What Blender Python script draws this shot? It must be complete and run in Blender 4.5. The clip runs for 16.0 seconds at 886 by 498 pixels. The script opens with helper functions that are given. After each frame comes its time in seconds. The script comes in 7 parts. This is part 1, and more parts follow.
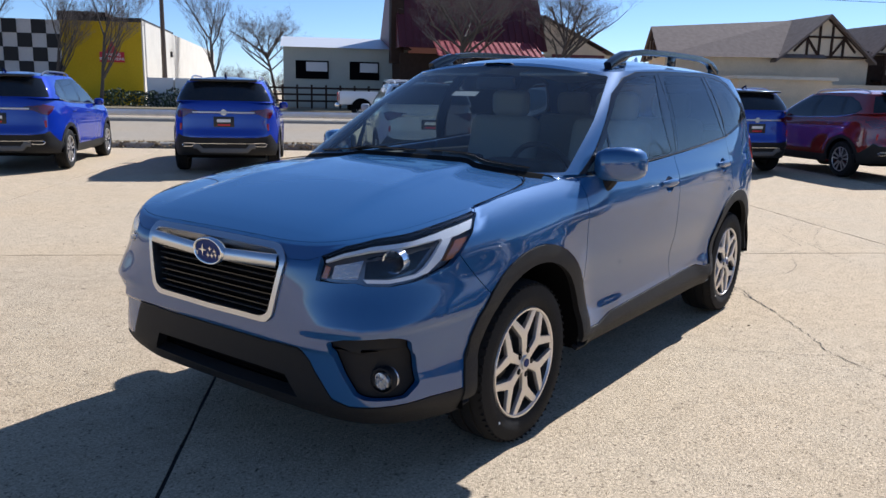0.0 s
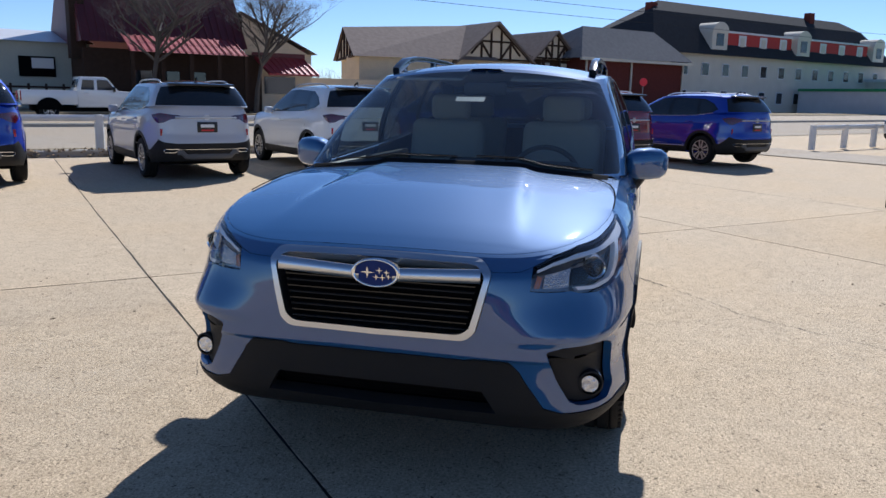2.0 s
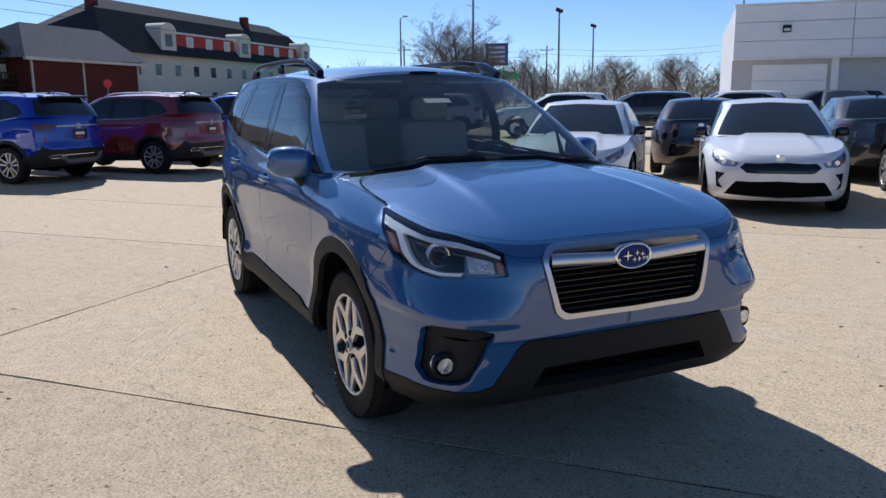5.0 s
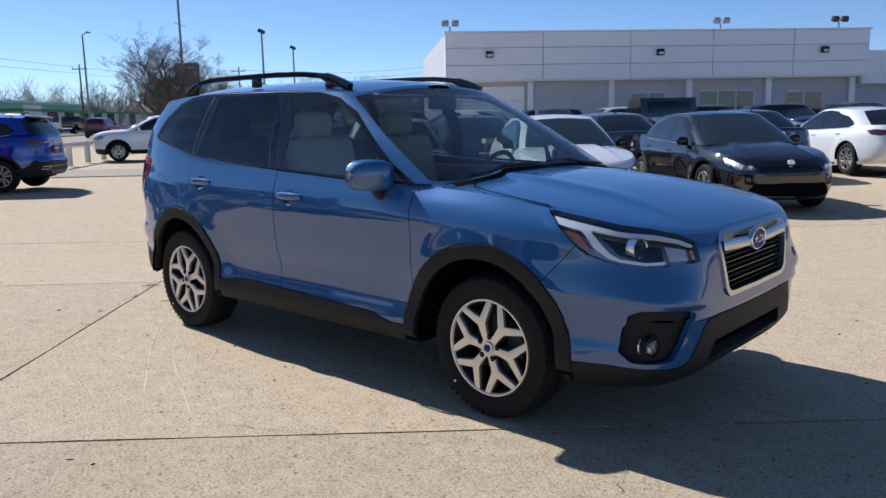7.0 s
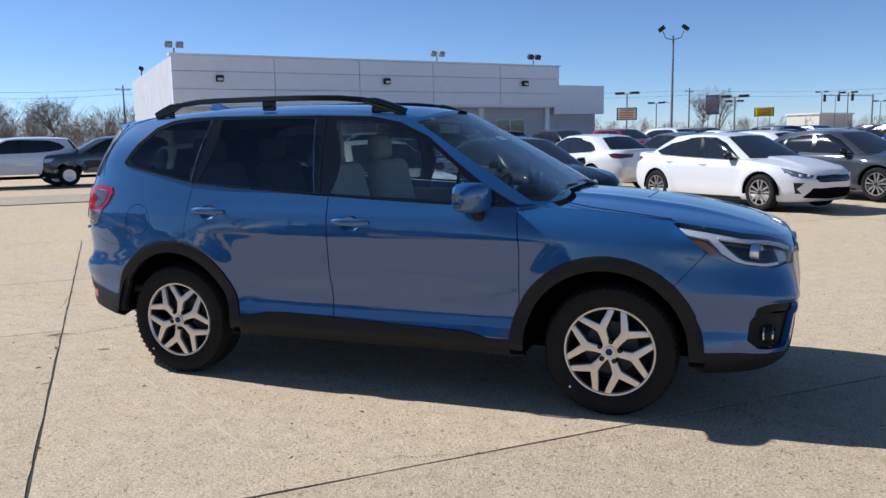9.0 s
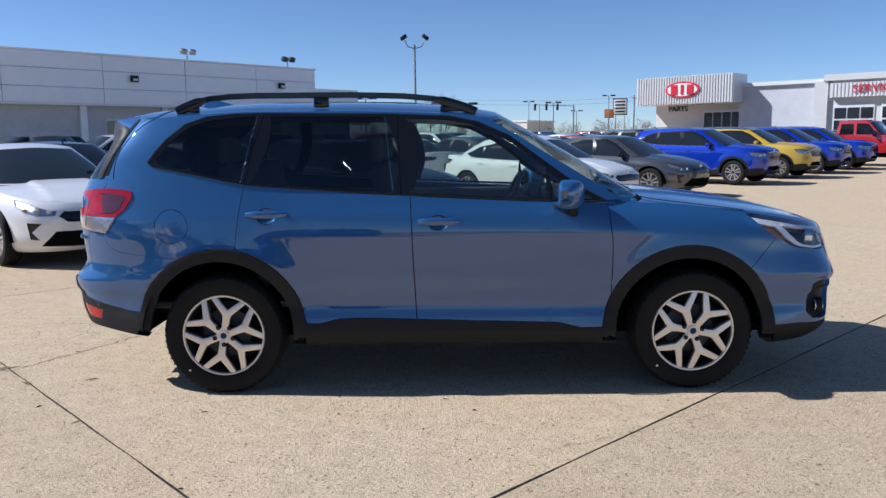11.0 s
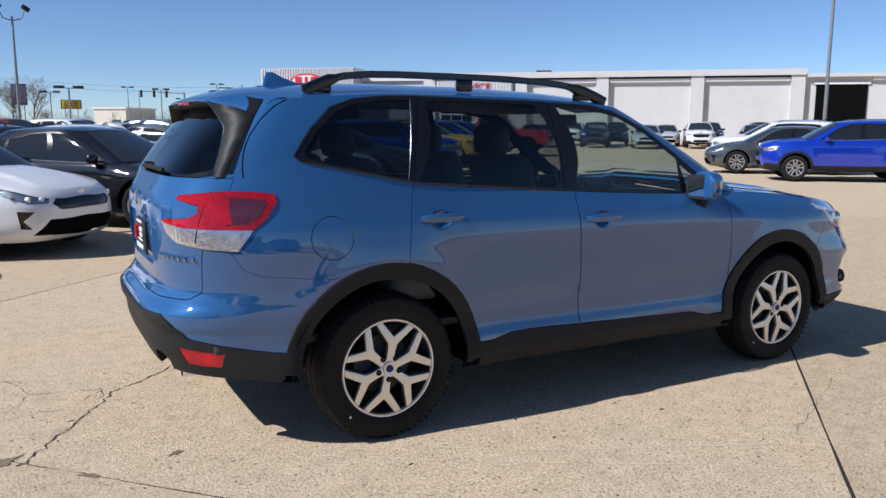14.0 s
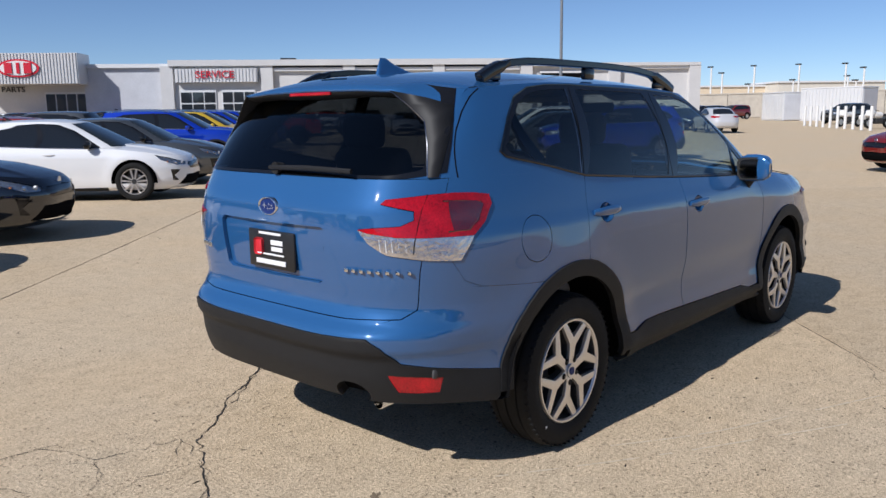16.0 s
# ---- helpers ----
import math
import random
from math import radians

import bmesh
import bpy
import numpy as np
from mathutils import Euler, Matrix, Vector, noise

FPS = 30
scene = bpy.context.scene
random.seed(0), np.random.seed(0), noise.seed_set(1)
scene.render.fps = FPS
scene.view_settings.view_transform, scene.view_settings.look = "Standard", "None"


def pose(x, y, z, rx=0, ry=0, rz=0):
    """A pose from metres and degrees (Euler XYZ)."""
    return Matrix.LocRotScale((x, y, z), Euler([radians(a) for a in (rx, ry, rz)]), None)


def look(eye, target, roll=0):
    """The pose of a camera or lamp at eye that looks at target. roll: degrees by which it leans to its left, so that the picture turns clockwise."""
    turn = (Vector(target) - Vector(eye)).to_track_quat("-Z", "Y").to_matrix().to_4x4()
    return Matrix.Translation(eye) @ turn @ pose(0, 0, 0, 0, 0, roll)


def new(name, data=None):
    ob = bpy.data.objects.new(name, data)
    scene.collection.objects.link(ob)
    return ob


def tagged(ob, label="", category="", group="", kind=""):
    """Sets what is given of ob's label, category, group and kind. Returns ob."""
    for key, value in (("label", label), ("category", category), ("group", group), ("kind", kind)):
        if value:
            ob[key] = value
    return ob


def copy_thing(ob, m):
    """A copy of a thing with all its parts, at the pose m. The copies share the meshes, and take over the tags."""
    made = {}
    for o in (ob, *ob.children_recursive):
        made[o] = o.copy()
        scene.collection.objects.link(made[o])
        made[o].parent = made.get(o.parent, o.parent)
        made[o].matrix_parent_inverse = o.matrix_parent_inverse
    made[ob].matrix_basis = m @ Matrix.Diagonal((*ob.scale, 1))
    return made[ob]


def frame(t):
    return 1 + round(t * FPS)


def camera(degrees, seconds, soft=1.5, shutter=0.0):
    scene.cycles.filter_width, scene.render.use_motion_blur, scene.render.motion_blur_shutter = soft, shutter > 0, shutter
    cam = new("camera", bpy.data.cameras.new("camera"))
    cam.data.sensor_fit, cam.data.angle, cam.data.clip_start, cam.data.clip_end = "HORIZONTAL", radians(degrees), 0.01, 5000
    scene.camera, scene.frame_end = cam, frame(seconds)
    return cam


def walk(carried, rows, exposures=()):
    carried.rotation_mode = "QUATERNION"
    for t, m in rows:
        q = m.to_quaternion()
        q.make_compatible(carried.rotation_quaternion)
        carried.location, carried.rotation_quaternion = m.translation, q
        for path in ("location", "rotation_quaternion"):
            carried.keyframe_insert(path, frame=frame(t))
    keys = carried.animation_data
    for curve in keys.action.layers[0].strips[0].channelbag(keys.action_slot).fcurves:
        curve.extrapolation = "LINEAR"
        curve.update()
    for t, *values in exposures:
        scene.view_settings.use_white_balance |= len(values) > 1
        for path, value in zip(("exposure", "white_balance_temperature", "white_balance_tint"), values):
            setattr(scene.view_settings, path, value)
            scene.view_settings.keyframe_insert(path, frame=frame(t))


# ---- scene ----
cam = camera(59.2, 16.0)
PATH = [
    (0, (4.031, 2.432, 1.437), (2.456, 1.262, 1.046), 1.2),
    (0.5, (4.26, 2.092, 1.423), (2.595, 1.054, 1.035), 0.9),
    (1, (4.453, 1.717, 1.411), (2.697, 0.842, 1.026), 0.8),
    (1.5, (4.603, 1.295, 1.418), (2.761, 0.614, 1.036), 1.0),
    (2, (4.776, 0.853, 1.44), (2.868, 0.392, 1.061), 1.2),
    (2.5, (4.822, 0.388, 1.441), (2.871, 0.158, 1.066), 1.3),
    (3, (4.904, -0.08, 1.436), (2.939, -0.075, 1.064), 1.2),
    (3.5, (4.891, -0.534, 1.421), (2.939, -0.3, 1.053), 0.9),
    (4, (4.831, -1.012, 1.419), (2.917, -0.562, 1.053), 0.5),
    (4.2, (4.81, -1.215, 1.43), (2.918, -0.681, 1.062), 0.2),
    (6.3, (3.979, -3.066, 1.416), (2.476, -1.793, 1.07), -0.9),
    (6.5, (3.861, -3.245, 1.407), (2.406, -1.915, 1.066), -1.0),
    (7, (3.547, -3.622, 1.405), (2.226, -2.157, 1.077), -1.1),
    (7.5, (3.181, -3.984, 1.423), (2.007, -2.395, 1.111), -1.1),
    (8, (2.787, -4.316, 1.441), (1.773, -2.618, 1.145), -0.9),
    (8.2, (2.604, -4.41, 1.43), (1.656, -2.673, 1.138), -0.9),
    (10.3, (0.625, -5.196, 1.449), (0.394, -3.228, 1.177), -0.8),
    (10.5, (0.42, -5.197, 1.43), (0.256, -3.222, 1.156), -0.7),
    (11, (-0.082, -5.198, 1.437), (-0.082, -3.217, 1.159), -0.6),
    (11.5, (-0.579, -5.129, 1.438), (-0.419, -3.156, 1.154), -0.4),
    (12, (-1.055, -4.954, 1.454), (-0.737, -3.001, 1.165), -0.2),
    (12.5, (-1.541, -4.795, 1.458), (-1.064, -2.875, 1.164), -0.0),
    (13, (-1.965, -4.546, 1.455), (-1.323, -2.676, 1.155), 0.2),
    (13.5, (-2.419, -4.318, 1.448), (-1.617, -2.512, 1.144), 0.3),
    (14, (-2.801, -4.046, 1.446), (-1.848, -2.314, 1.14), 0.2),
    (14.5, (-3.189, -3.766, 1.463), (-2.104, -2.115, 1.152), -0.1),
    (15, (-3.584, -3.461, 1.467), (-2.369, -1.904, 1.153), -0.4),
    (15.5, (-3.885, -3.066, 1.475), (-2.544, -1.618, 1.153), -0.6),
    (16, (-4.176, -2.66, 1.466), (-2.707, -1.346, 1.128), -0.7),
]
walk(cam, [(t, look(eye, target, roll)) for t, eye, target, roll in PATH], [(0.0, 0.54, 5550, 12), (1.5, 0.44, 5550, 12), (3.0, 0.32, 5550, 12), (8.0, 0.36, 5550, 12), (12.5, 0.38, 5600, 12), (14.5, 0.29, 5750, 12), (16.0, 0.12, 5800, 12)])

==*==

> [WORK TO COMPLETE]: How many of the lines above include the string "made"? Answer with the number only.

> [TASK SOLUTION]: 7